Types of Business Organizations and Registration Requirements


There are several types of business enterprises an investor can choose from in establishing operations in the Philippines.

The following business organizations are organized under the Philippine Laws:

Sole Proprietorship
Sole Proprietorship is a business structure owned by an individual who has full control/authority of its own and owns all the assets, personally owes and answers all liabilities or suffers all losses but enjoys all the profits to the exclusion of others.

Registration Requirement
A Sole Proprietorship must apply for a Business Name and be registered with the Department of Trade and Industry - National Capital Region(DTI-NCR).

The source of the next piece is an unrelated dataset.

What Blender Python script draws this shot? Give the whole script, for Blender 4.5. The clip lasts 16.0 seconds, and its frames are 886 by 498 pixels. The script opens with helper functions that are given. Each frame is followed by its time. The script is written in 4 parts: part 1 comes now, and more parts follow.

In the provinces, application may be filed with the extension offices of the DTI.

Partnership
Under the Civil Code of the Philippines, a partnership is treated as juridical person, having a separate legal personality from that of its members. Partnerships may either be general partnerships, where the partners have unlimited liability for the debts and obligation of the partnership, or limited partnerships, where one or more general partners have unlimited liability and the limited partners have liability only up to the amount of their capital contributions. It consists of two (2) or more partners.

Registration Requirement
A partnership with more than three thousand pesos (P3,000.00) capital must register with the Securities and Exchange Commission(SEC).

Corporation
Corporations are juridical persons established under the Corporation Code and regulated by the Securities and Exchange Commission with a personality separate and distinct from that of its stockholders. The liability of the shareholders of a corporation is limited to the amount of their share capital. It consists of at least five (5) to fifteen (15) incorporators each of whom must hold at least one share and must be registered with the Securities and Exchange Commission (SEC). Minimum paid up capital: five thousand pesos (P5,000.00).

A corporation can either be stock or non-stock company regardless of nationality. Such company, if 60% Filipino and 40% foreign-owned, is considered a Filipino corporation; If more than 40% foreign-owned, it is considered a domestic foreign-owned corporation.

• Stock Corporation
This is a corporation with capital stock divided into shares and authorized to distribute to the holders of such shares dividends or allotments of the surplus profits on the basis of the shares held.

• Non-stock Corporation
It is a corporation organized principally for public purposes such as charitable, educational, cultural or similar purposes and does not issue shares of stocks to its members.